Dikatakannya, di Kabanjahe 1 kilogram Red Chery dihagai Rp5.200/kg. Namun, walaupun murah harga kopi saat ini masih memberikan keadilan bagi pekerjanya. Sebab kopi tidak mungkin dipanen sendiri oleh pemilik kebunnya, kopi membutuhkan tenaga kerja massal.
“Saat ini upah panen Kopi Rp2.500/kg. Seorang pekerja bisa memetik 40 hingga 70 kg biji kopi segar (buah chery), antara 30 hingga 70 kg, tergantung banyaknya buahnya dan musim panen,” ujarnya.
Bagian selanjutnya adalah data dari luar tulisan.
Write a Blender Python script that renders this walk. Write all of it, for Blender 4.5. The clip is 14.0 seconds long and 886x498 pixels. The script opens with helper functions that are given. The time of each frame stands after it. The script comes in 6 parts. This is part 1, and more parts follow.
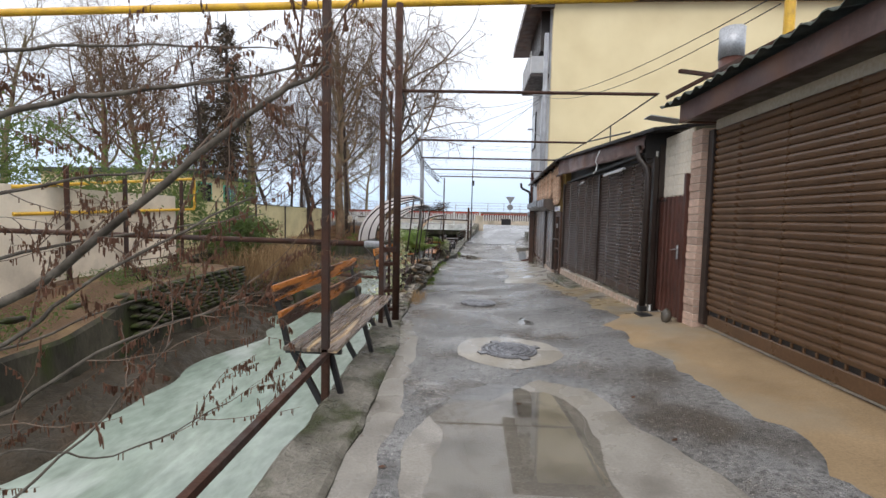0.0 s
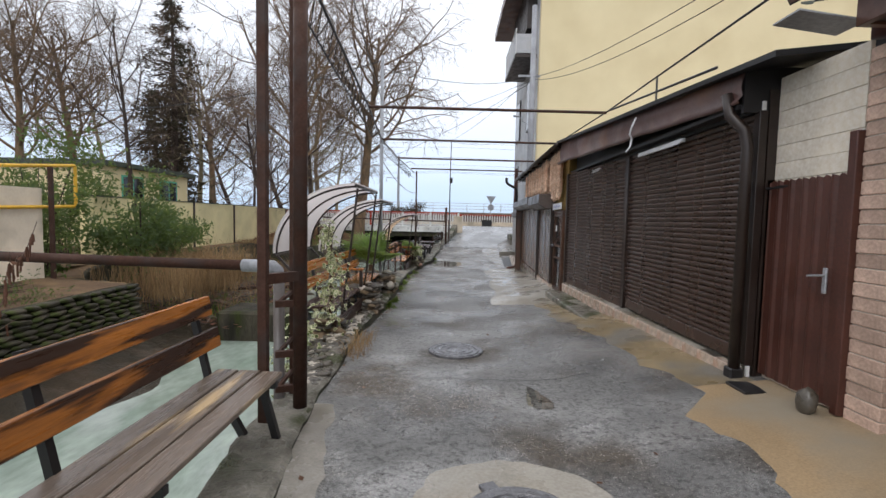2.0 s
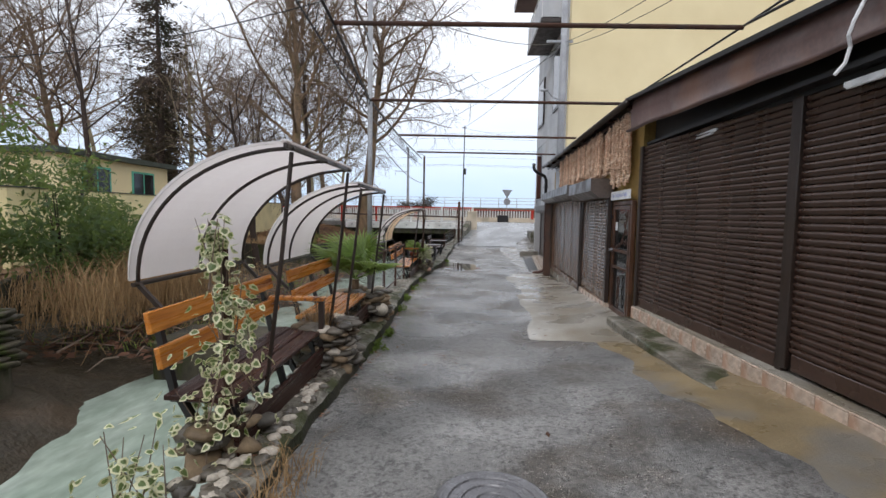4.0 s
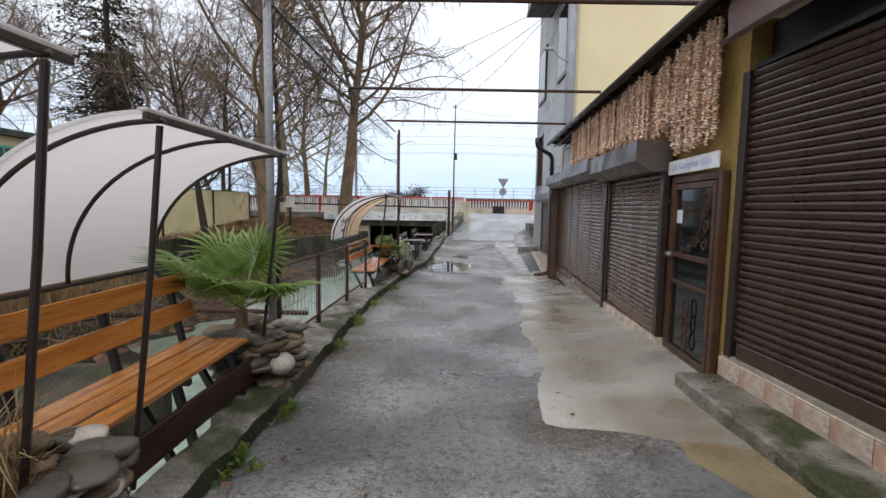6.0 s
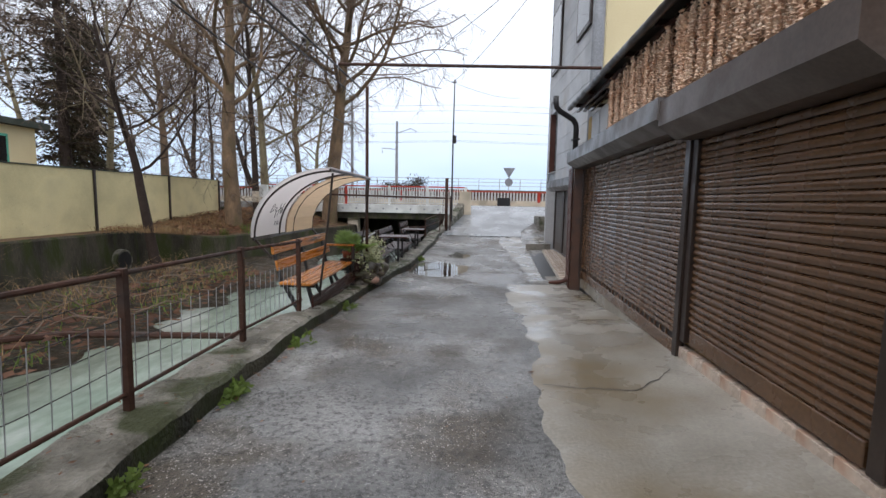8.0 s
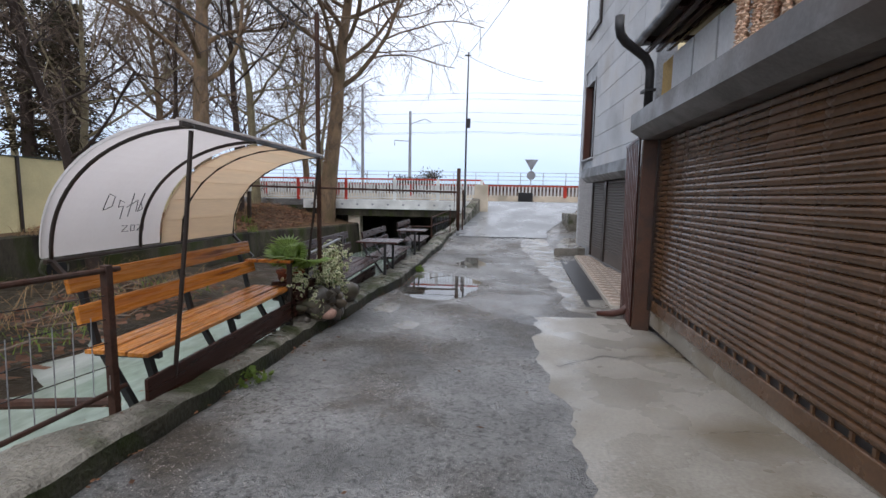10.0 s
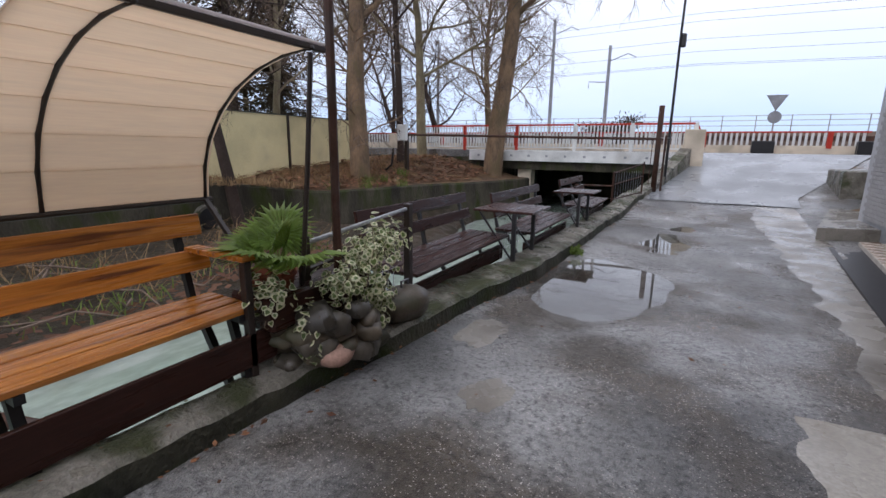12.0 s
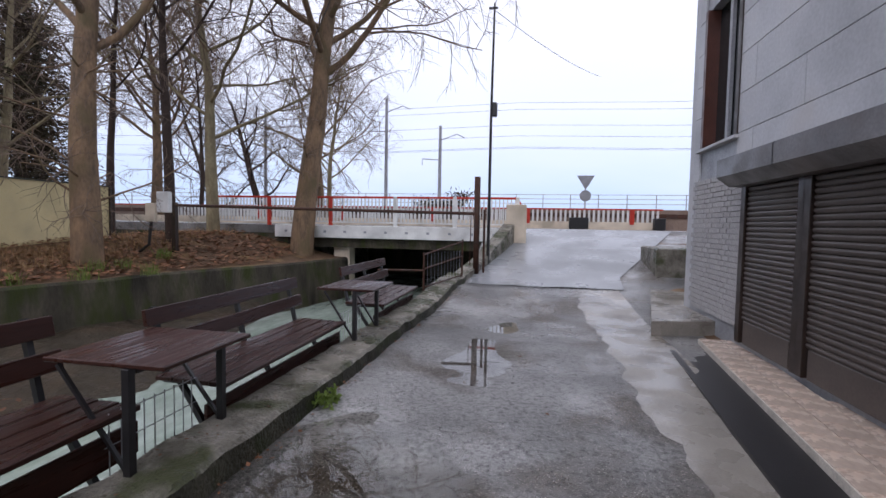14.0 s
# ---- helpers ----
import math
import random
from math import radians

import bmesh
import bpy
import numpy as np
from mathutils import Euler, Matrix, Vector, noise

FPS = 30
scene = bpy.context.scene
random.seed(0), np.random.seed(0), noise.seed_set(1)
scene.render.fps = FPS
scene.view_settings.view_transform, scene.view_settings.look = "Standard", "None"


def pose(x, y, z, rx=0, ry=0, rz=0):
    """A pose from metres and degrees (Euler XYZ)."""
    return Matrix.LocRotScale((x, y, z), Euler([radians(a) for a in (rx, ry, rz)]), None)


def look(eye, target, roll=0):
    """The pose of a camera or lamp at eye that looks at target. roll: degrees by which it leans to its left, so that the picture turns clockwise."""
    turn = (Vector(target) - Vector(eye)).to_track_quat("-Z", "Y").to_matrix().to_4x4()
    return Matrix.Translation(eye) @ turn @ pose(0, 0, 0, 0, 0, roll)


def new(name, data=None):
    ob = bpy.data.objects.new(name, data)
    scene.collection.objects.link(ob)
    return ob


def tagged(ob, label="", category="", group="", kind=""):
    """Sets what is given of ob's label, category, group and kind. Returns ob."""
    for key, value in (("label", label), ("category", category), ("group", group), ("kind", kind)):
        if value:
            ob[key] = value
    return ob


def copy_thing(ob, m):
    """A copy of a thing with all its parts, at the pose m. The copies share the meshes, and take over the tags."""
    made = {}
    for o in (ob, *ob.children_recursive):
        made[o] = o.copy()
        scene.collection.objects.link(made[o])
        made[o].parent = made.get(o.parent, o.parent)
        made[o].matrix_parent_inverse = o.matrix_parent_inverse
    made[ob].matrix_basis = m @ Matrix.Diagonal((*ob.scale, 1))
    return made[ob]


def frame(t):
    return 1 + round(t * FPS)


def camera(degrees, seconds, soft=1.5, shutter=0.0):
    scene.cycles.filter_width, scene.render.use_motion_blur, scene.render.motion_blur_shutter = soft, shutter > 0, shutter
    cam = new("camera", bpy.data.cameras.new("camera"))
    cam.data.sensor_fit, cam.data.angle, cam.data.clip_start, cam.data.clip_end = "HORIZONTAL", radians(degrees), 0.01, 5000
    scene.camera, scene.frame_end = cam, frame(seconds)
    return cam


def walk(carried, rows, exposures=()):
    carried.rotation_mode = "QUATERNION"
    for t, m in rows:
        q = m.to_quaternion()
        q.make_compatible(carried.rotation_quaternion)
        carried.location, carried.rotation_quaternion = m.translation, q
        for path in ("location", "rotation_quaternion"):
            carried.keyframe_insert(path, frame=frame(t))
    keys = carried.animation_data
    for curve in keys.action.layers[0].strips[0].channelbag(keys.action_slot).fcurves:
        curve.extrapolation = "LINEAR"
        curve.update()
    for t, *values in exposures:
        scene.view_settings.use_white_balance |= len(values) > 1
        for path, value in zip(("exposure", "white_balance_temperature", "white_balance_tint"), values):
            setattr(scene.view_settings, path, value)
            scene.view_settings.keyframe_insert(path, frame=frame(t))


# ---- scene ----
cam = camera(87.6, 14.0)
METRES, EYE, TILT, LEAN, TURN = 22.5, 1.6, 0.0, 0.0, 3.4
ROWS = [
    (0.0, 0.0, 0.0, 0.0, 0.08, -3.86, -1.21),
    (0.5, 0.0047, 0.0356, -0.0007, -1.81, -4.46, -1.2),
    (1.0, 0.0081, 0.0721, -0.0007, -2.38, -4.23, -1.2),
    (1.5, 0.0122, 0.1092, -0.0003, -3.02, -3.69, -1.19),
    (2.0, 0.0119, 0.1417, -0.0005, -2.51, -3.68, -1.23),
    (2.5, 0.0115, 0.1785, -0.0001, -2.67, -4.04, -1.23),
    (3.0, 0.0103, 0.2138, -0.0003, -1.36, -3.62, -1.3),
    (5.5, 0.03, 0.3809, -0.0034, -0.96, -5.38, -0.88),
    (6.0, 0.037, 0.4151, -0.0049, -1.55, -5.2, -0.93),
    (6.5, 0.046, 0.4489, -0.0078, -3.63, -5.44, -0.9),
    (7.0, 0.0521, 0.4839, -0.0099, -3.11, -5.63, -1.11),
    (7.5, 0.0561, 0.5195, -0.0105, -2.25, -6.16, -0.97),
    (8.0, 0.0597, 0.5542, -0.012, -0.83, -5.96, -1.09),
    (10.5, 0.0819, 0.7331, -0.0159, 3.57, -6.85, -0.84),
    (11.0, 0.0864, 0.7699, -0.0172, 8.63, -8.03, -0.83),
    (11.5, 0.0893, 0.8072, -0.0188, 16.51, -10.54, -0.77),
    (12.0, 0.089, 0.8428, -0.0201, 25.13, -12.45, -0.73),
    (12.5, 0.091, 0.8767, -0.0214, 29.11, -11.28, -0.57),
    (13.0, 0.0955, 0.9124, -0.0211, 22.96, -8.16, -0.73),
    (13.5, 0.1022, 0.9523, -0.0197, 13.69, -5.24, -0.9),
    (14.0, 0.1085, 0.9911, -0.0187, 7.24, -3.1, -1.02),
]
walk(cam, [(t, pose(0, 0, EYE, TILT, LEAN, TURN) @ pose(METRES * x, METRES * y, METRES * z, 90 + pitch, roll, yaw)) for t, x, y, z, yaw, pitch, roll in ROWS],
     [(0.0, 0.22, 6350, 12), (2.0, 0.10, 6300, 12), (6.5, 0.15, 6250, 12), (10.5, 0.13, 6000, 14), (14.0, 0.0, 5950, 20)])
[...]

Diterangkannya, kopi di Kabupaten Karo rentan berkurang jumlahnya, bahkan ditahun 2012-2013 petani Kopi di Karo ramai-ramai menebang pohon kopinya akibat harga murah.
“Ditengah tekanan krisis seperti saat ini, dan murahnya harga kopi dalam waktu berkepanjangan, tindakan massal penebangan pohon kopi secara massal rentan terjadi. Ini harus diantisipasi dengan mempercepat ritme gerakan membangkitkan Karo dengan UMKM dan produk kopi,” katanya.
Benson berharap, dengan giatnya program UMKM yang dimotori pemerintah pusat saat ini, maka petani kopi Tanah Karo sangat antusias dengan dibantunya untuk mendirikan banyak izin usaha produsen kopi di Kabupaten Karo.
“Kami sudah siapkan tim untuk mensosialiasi berbagai jenis mesin dan peralatan Pengolahan Kopi secara lengkap, mulai dari proses industri hingga mesin Penyajian di Kedai Kopi. Kedepannya, kita akan menggagas pelatihan barista dan roaster yang mendapat legalitas dari Lembaga Sertifikasi Profesi (LSF) kopi,”(MS11)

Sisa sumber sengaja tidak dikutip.